| Required task |
Quote the listing below in its entirety, omitting every image.

— start —

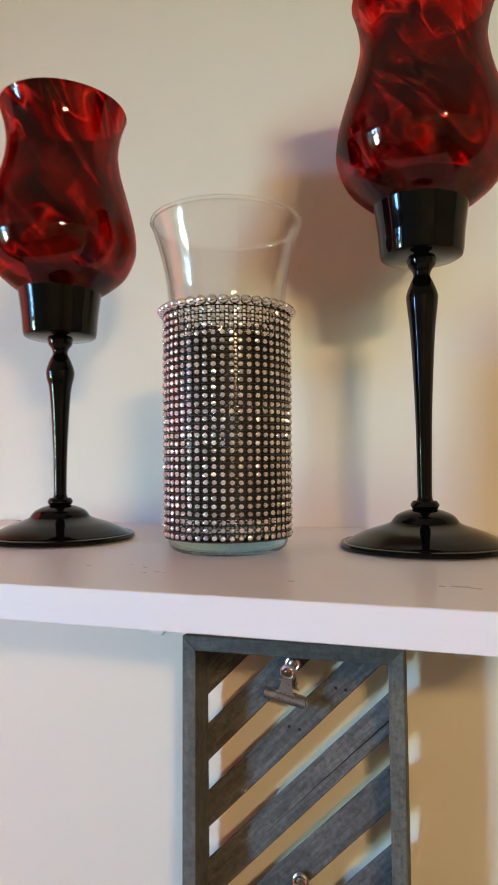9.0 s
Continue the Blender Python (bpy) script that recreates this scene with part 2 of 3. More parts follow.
def outside():
    """Daylit garden: pale sky above, mottled foliage below."""
    m = bpy.data.materials.new("garden_view")
    m.use_nodes = True
    n, l = m.node_tree.nodes, m.node_tree.links
    n.remove(n["Principled BSDF"])
    glow = n.new("ShaderNodeEmission")
    v = coords(n, l)
    split, add = n.new("ShaderNodeSeparateXYZ"), n.new("ShaderNodeMath")
    l.new(v, split.inputs[0])
    l.new(split.outputs["Z"], add.inputs[0])
    leafy = n.new("ShaderNodeMath")
    leafy.operation = "MULTIPLY_ADD"
    leafy.inputs[1].default_value, leafy.inputs[2].default_value = 0.9, -0.45
    l.new(noise_node(n, l, v, 9, 6, 0.7), leafy.inputs[0])
    l.new(leafy.outputs[0], add.inputs[1])
    height = n.new("ShaderNodeMapRange")
    height.inputs["From Min"].default_value, height.inputs["From Max"].default_value = 0.7, 2.4
    l.new(add.outputs[0], height.inputs["Value"])
    l.new(ramp(n, l, height.outputs["Result"], [(0.1, (0.05, 0.12, 0.10)), (0.4, (0.30, 0.62, 0.55)), (0.6, (0.45, 0.75, 0.85)), (0.8, (0.42, 0.66, 1.0))]), glow.inputs["Color"])
    glow.inputs["Strength"].default_value = 5.5
    l.new(glow.outputs[0], n["Material Output"].inputs["Surface"])
    return m


OUTSIDE = outside()
GEM = gem_material()
BEAD = metal("silver_bead", (0.88, 0.86, 0.87), 0.17)

# ---- mesh helpers ----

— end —

| Completed exercise |
9.0 s
Continue the Blender Python (bpy) script that recreates this scene with part 2 of 3. More parts follow.
def outside():
    """Daylit garden: pale sky above, mottled foliage below."""
    m = bpy.data.materials.new("garden_view")
    m.use_nodes = True
    n, l = m.node_tree.nodes, m.node_tree.links
    n.remove(n["Principled BSDF"])
    glow = n.new("ShaderNodeEmission")
    v = coords(n, l)
    split, add = n.new("ShaderNodeSeparateXYZ"), n.new("ShaderNodeMath")
    l.new(v, split.inputs[0])
    l.new(split.outputs["Z"], add.inputs[0])
    leafy = n.new("ShaderNodeMath")
    leafy.operation = "MULTIPLY_ADD"
    leafy.inputs[1].default_value, leafy.inputs[2].default_value = 0.9, -0.45
    l.new(noise_node(n, l, v, 9, 6, 0.7), leafy.inputs[0])
    l.new(leafy.outputs[0], add.inputs[1])
    height = n.new("ShaderNodeMapRange")
    height.inputs["From Min"].default_value, height.inputs["From Max"].default_value = 0.7, 2.4
    l.new(add.outputs[0], height.inputs["Value"])
    l.new(ramp(n, l, height.outputs["Result"], [(0.1, (0.05, 0.12, 0.10)), (0.4, (0.30, 0.62, 0.55)), (0.6, (0.45, 0.75, 0.85)), (0.8, (0.42, 0.66, 1.0))]), glow.inputs["Color"])
    glow.inputs["Strength"].default_value = 5.5
    l.new(glow.outputs[0], n["Material Output"].inputs["Surface"])
    return m


OUTSIDE = outside()
GEM = gem_material()
BEAD = metal("silver_bead", (0.88, 0.86, 0.87), 0.17)

# ---- mesh helpers ----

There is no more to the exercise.